Cambridge needs more, and better targeted, roads policing. One key problem I think we have is that we have PCSOs patrolling the city without powers to deal with things like driving while using a mobile phone, or dangerous and careless driving. I agree with Commissioner Bright that anyone walking in the City can see drivers on their mobile phones. I would like to see more PCs rather than PCSOs patrolling so that such offences can be tackled; I would also like to see specialist traffic police operating in the city to tackle the full spectrum of motoring offences.
I would have liked to see a commissioner come to councillors at the area committee and make clear to them that enforcement can only one, relatively small, part of what’s needed to make the city’s roads safer.

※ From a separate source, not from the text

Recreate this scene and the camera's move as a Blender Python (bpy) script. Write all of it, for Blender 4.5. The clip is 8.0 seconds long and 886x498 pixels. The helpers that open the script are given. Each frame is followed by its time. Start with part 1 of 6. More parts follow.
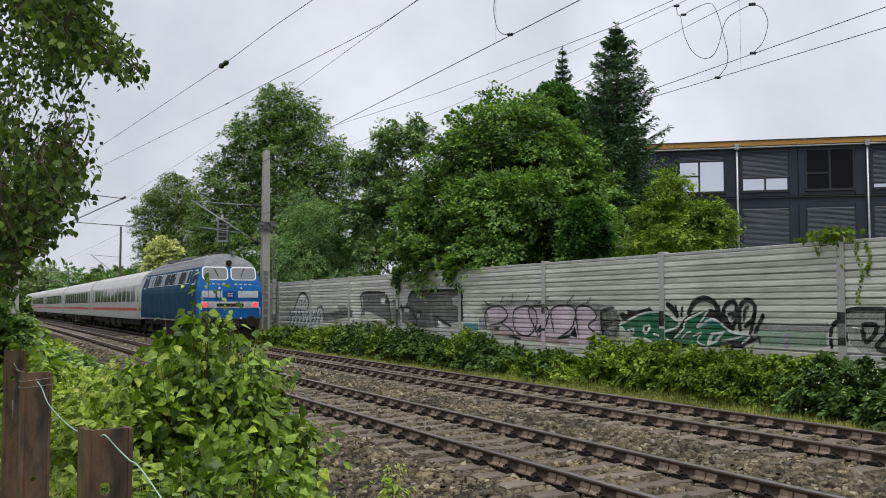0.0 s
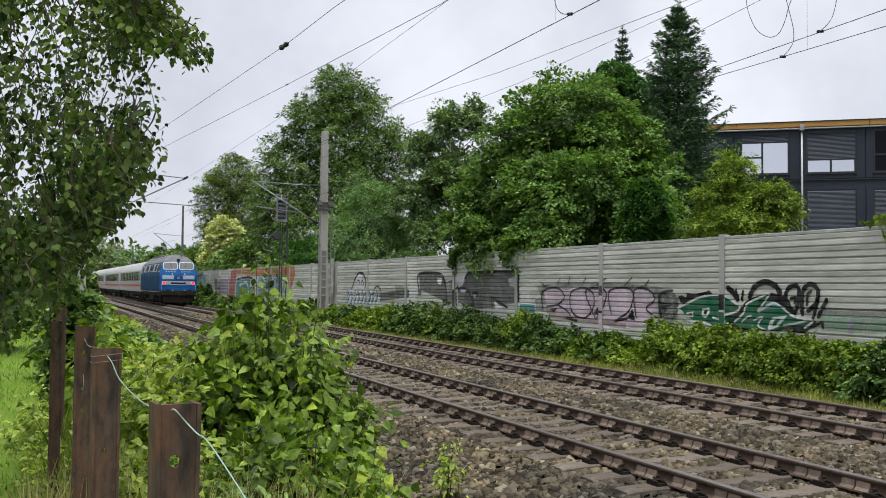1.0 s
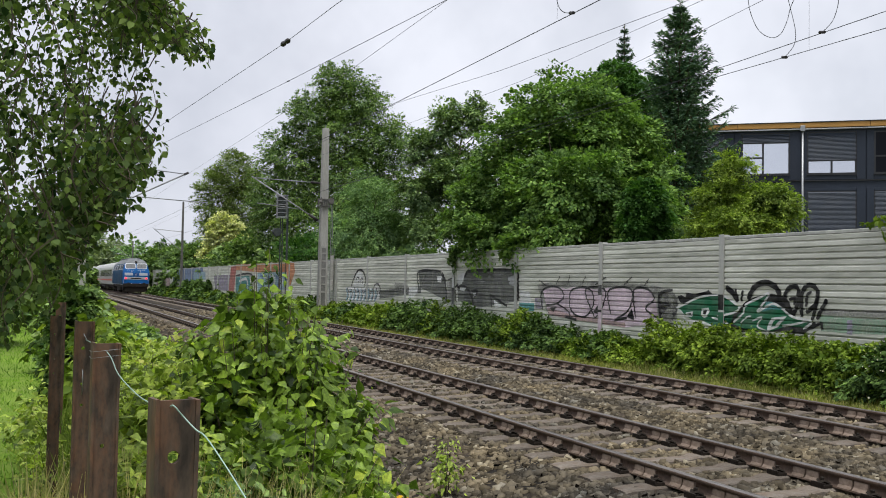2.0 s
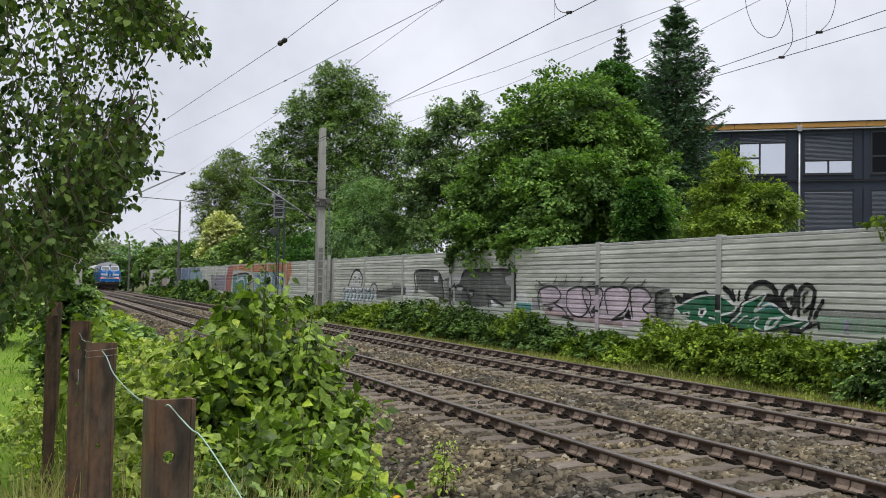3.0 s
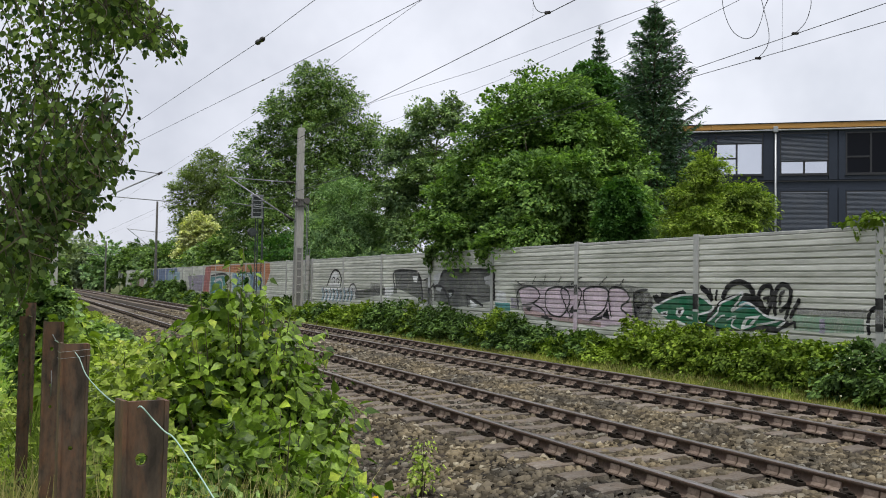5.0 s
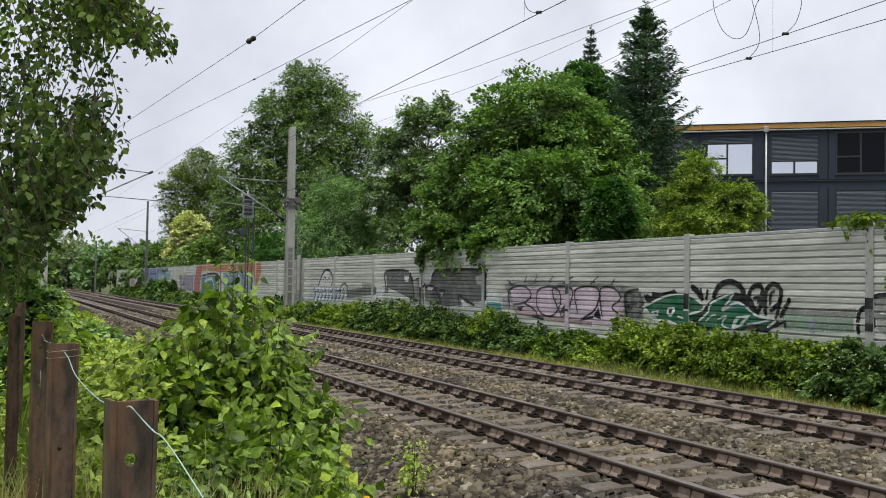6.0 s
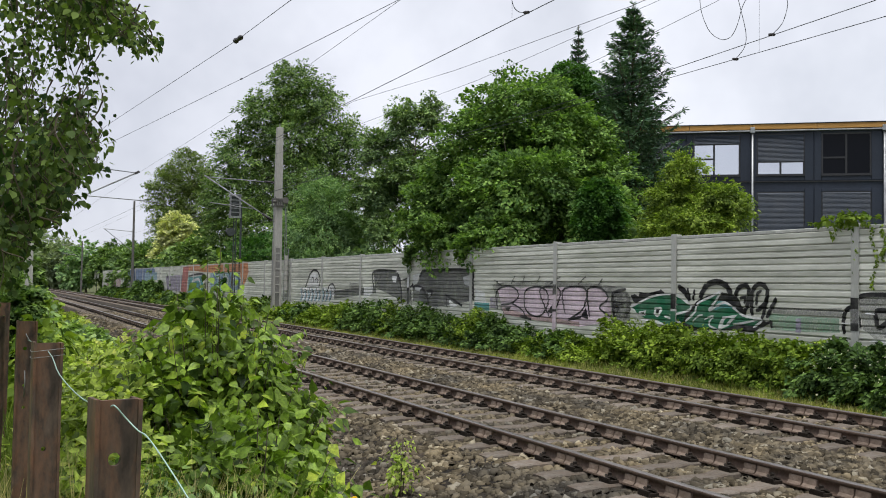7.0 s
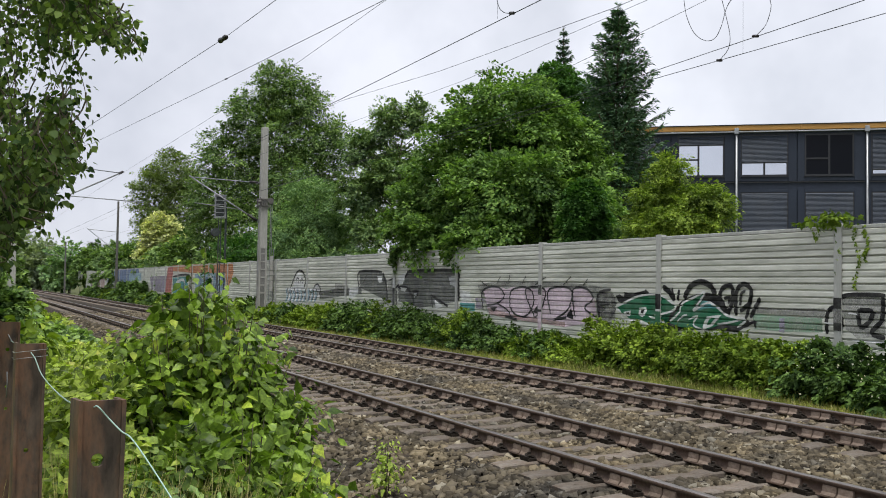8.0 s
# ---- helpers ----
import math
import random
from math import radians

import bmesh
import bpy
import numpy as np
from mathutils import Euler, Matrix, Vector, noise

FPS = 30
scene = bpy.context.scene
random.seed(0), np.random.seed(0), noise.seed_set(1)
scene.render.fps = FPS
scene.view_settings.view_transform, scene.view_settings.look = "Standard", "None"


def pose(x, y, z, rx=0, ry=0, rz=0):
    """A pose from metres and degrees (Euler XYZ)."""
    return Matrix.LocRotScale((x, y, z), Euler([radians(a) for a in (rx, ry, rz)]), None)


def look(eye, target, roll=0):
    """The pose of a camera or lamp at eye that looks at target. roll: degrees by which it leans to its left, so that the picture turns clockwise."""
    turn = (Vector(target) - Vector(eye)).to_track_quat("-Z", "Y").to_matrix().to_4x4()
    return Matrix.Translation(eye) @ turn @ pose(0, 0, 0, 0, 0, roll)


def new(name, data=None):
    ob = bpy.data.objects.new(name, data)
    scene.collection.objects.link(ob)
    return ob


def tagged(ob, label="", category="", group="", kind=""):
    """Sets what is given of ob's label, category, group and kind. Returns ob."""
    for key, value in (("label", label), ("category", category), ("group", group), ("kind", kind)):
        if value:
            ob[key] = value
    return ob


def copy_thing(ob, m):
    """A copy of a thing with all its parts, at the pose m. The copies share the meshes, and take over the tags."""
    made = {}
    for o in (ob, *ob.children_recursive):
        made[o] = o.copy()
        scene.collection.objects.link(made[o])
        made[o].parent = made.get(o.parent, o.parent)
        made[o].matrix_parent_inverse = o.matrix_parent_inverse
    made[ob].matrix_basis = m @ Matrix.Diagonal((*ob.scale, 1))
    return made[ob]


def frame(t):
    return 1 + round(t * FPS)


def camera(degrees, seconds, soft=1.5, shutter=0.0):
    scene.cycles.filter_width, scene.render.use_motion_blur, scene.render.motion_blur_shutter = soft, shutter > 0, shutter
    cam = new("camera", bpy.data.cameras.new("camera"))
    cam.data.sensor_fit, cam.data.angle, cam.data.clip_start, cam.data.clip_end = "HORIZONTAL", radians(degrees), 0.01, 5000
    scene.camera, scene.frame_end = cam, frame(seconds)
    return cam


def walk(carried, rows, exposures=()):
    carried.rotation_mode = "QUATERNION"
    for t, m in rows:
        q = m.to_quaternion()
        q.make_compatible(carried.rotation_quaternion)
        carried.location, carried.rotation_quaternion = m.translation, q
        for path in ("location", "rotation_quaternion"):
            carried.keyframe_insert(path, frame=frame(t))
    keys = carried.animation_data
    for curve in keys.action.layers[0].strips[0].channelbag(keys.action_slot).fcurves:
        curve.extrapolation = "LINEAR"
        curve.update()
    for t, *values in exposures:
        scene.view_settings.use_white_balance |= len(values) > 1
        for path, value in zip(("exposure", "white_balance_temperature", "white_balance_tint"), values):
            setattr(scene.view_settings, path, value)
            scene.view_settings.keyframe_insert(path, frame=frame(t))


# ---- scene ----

I would have liked to see him urge councillors to ensure signage is clear and well maintained and to continue investment in infrastructure intended to improve safety such as new cycle routes and improving junctions to make them safer for cyclists.
Better information on accidents, and injuries, could if provided to councillors at area committees help them make informed decisions on police priorities and on spending money on improvements to city’s roads.
Councillors, and the public, ought have access to information from the courts on the outcome of cases where there have been incidents involving cyclists in the city. I would like accident investigation reports prepared by the police to be made public, and where relevant reported to councillors, their intended purpose and audience needs to change and the focus ought move away from solely being to support a prosecution but to also inform our decisions on changes to the city’s roads and how our traffic laws are enforced.
In the rare cases where deaths of cyclists occur on Cambridge’s streets the inquest process ought be truly public and its findings ought feed into decision making aimed at preventing recurrence of similar incidents.
I also would have liked to see the commissioner recognise that as Cambridge grows a key way to avoid traffic gridlock is to ensure cycling is a safe and attractive option.
Lastly my view is the Duke and Duchess of Cambridge have no relevance to the question asked.